Myanmar é não poderes andar a vontade em todas as partes do país. Ok, isto é chato mas faz parte do país. Sabiam que há estados do país especialmente nas fronteiras onde os turistas não são autorizados entrar? Estas zonas estão em guerra civil entre as minorias étnicas locais que querem a sua independência e o exercito birmanês (os birmaneses são a etnia dominante no país). É tudo uma questão de interesses uma vez que nesses estados encontram-se os produtores de ópio (Myanmar é o segundo maior produtor de ópio do mundo tendo sido o maior até 2008) e também são os estados mais ricos em pedras preciosas. Culturalmente devem ser zonas muito interessantes pelas diferentes etnias que lá vivem no entanto a visita fica para a próxima quando for seguro passear por essas bandas. 

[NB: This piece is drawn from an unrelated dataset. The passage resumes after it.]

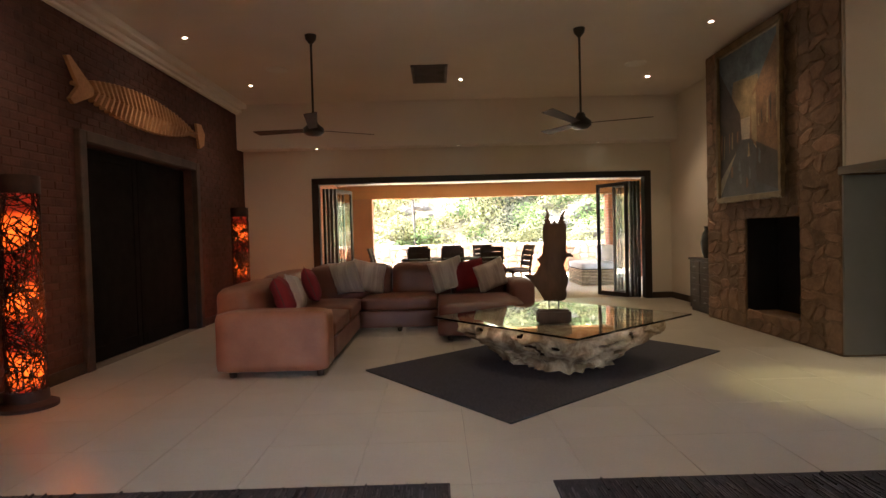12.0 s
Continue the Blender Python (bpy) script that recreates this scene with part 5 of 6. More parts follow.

Myanmar é isto tudo e muito mas muito mais. É um país que dispersa uma curiosidade enorme, tanto pelos estados proibidos como pela história e mais ainda pelo futuro deste país. É um país com uma cultura tão interessante e com pessoas tão genuínas que te faz querer ficar mais. Um país certamente a voltar para ver o rumo que este governo vai tomar. Tenho fé no governo e especialmente em Aung Sang Suu Kyi, ela é uma mulher forte e certamente vai fazer com que as coisas melhorarem.

Boa sorte Myanmar, voltarei sem dúvida para te abraçar mais uma vez.